Agile Yearly Dinners

Throughout my career  I’ve always been in an environment that implements the “Annual Performance Review.”

[insert your own horror flick sound effects]

There is a swath of articles and blog posts on the evils of stack ranking, pay for performance, annual reviews, goal setting, etc.  I’d like to share my thoughts on an alternative, something I’ve always thought was a better alternative, but have only personally experienced in recent times.

The Agile Annual Performance Review Yearly Dinner:

Step 1: Put something on the calendar a year out from the employee’s anniversary date.  Let the employee choose a restaurant at which to meet.

Step 2: Give the employee face-to-face feedback all the time during the year.

Step 3: Meet for dinner once a year, and do not conduct a review.  You won’t have to on account of Step #2.   Watch how happy everyone is.

Things that are conspicuosly missing:

  • Evaluation forms, or even the word evaluation.  Instead, you may have used 360 degree evaluations, notes from clients, and written or verbal self-reflection from the employee.
  • Any sort of ranking or number assignment.  You’ll never again have to speak that corporate BS about how “3 out of 4 is a great ranking!”
  • A checklist of personal goals.  Annual, individualized corporate goal setting is dead.  Instead you may talk about what was learned over the past year, how the employee learns best, and what you can do to foster play and experimentation.

Things that this assumes:

  • Employees are already paid well, and motivated by more than just salary.  Salary talks are a non issue, and short conversation at the annual dinner.
  • Corollary: Employees know when and how salary increases are done at the company.  If they are not alongside the employee’s anniversary (all raises are done in January, for example), then you ensure they know that.  And they know how the salary increases are calculated – hopefully based on company, team, and individual performance.
  • You as a manager are willing and capable of executing on Step #2.  Giving feedback is an art.  You must individualize your approach and tailor it to each employee.

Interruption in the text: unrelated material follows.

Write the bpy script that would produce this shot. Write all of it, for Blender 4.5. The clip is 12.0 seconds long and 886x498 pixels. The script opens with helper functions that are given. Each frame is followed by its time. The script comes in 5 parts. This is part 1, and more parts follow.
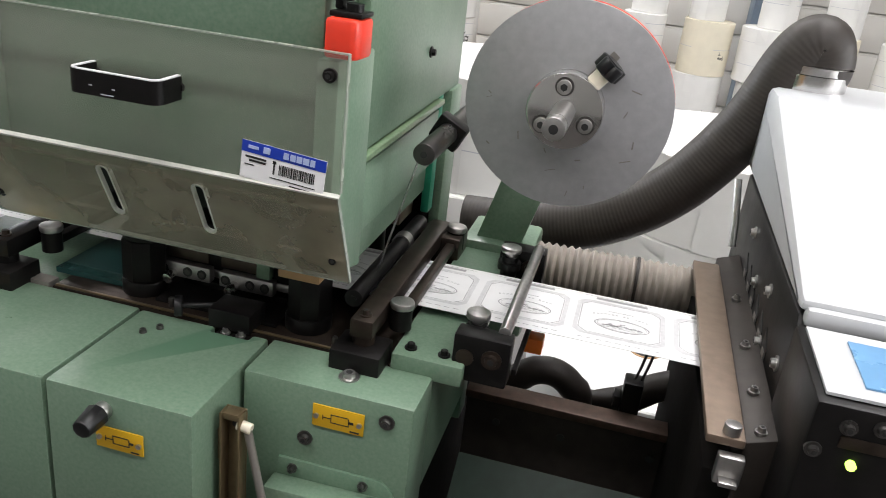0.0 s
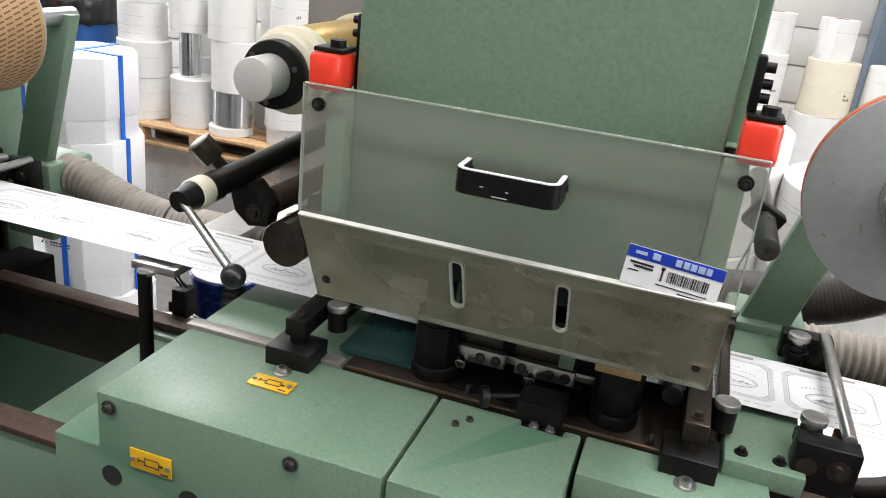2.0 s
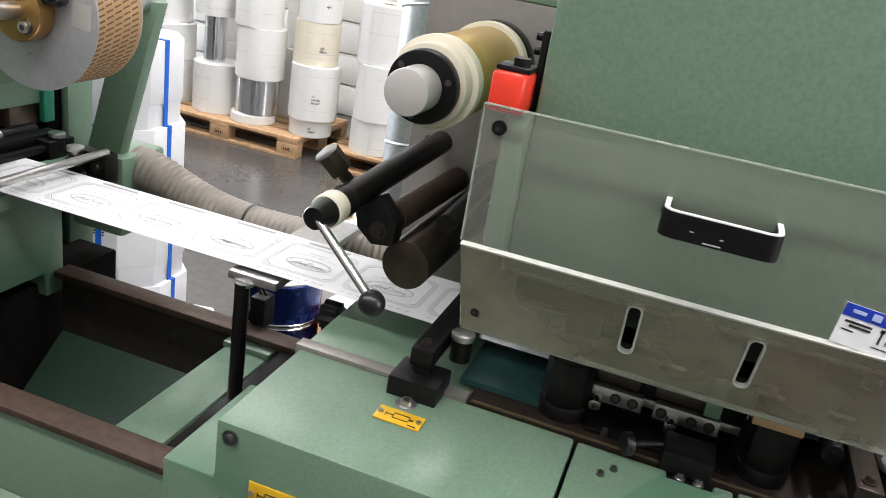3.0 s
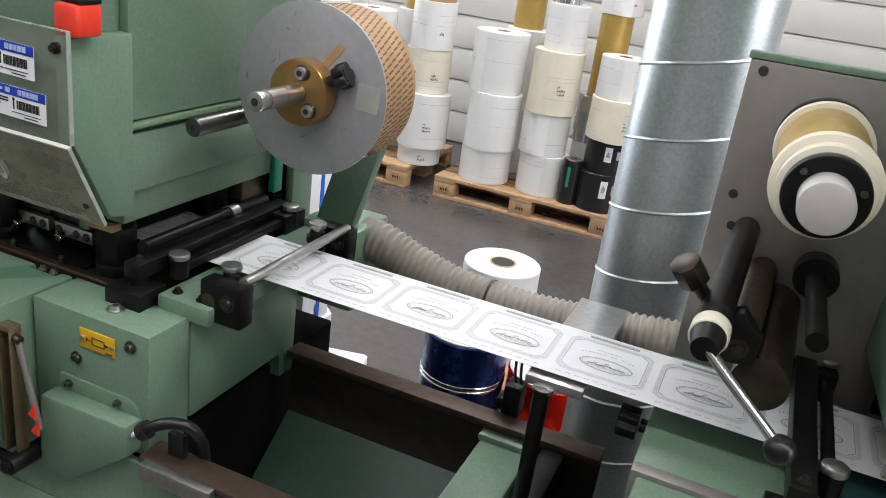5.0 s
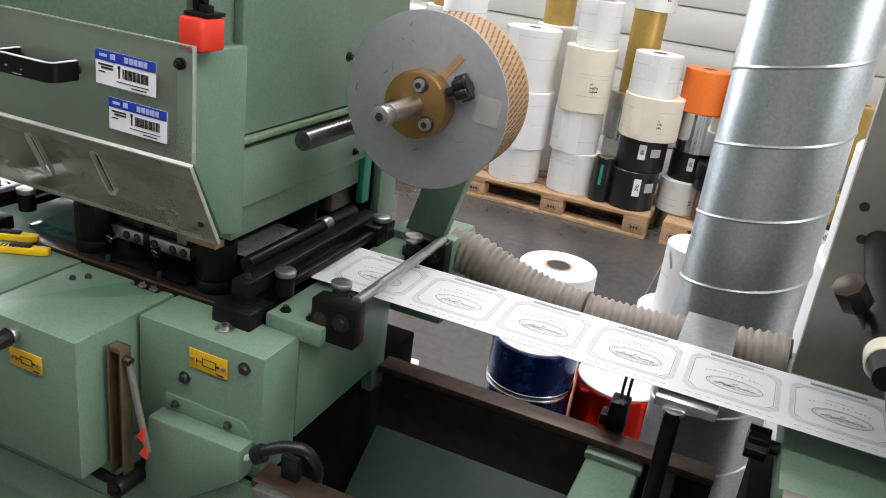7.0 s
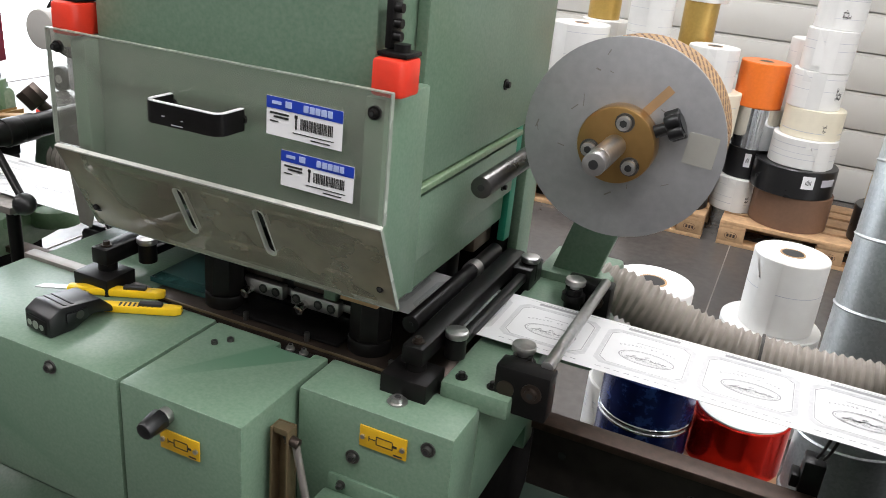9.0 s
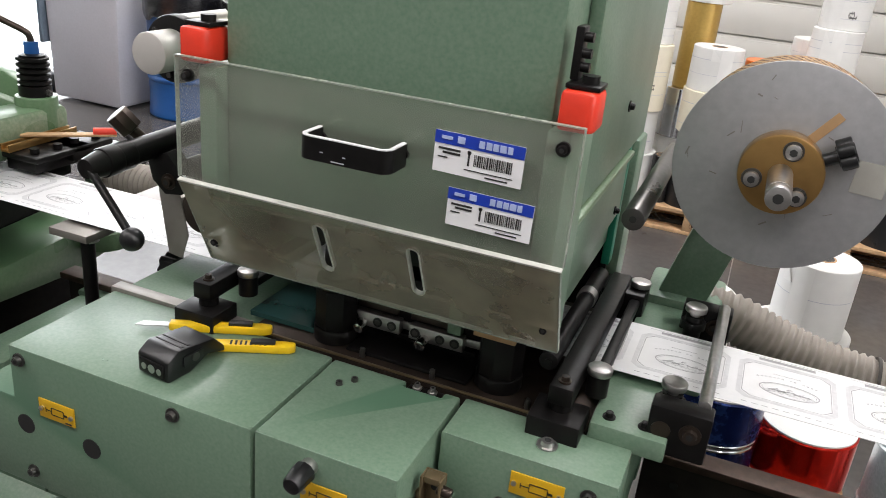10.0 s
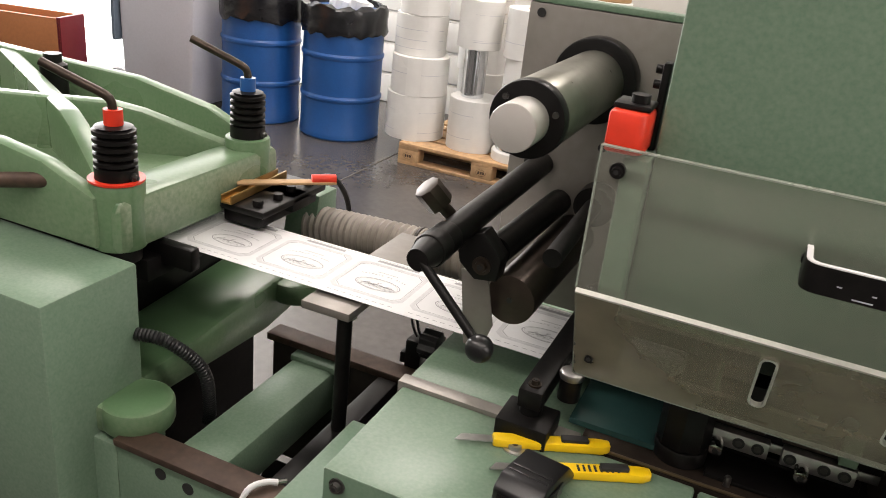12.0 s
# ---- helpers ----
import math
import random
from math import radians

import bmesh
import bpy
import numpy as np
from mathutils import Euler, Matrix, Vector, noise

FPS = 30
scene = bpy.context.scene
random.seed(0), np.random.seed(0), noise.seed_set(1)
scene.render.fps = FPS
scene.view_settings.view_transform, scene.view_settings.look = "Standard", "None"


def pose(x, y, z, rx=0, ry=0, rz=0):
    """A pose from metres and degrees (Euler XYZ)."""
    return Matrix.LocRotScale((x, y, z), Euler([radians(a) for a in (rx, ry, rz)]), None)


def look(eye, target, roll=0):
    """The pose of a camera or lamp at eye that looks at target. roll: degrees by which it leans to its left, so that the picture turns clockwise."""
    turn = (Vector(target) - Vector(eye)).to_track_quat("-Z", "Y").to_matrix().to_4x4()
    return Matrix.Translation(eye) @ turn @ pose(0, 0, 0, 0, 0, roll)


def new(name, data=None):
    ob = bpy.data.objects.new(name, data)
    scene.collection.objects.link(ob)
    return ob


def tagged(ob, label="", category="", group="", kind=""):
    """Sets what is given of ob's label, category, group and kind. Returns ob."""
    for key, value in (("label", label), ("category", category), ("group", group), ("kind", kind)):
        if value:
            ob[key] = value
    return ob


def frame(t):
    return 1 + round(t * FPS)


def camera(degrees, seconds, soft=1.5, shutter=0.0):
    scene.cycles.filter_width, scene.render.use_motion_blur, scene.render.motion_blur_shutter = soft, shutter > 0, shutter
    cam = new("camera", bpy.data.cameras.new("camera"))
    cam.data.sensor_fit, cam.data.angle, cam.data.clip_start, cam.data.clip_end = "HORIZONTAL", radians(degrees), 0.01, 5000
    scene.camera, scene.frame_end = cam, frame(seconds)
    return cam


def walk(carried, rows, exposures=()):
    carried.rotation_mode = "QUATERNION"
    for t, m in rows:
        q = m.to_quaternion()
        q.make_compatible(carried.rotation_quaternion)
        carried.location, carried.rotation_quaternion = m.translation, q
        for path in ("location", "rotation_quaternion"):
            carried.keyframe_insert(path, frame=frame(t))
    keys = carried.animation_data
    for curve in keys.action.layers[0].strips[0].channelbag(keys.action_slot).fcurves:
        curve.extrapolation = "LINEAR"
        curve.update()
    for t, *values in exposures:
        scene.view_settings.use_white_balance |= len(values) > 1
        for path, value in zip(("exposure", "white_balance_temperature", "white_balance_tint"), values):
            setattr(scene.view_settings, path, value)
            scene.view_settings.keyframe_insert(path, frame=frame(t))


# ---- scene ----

I’ve found this personally gratifying and a whole lot less stressful than the previously dreaded annual performance review process.  I hope more people and companies come to appreciate this method.

Final thoughts: Don’t forget to pick up the check at dinner, you cheap bastard!


One response

  1. “Instead you may talk about what was learned over the past year, how the employee learns best”. This sounds right but lacks a foundation, i.e. it’s too infrequent. How about conversations about learning taking place each and every day.

    What I mean is this. Liz Keogh offered alternatives to “the usual 3 questions” at a daily scrum. Instead, have team members report (to each other) “Here’s what I learned yesterday.”, “Here’s what I hope to learn today” and/or “Here’s what I’m having trouble learning”.

    The point is that especially early on, unknowns are the single biggest constraint and do most to obscure the way forward. So tackle the unknowns early on and make each day about the learning. That way even mistakes produce valuable insights. At the end of the year you’ll both have something to talk about, exactly as you suggest.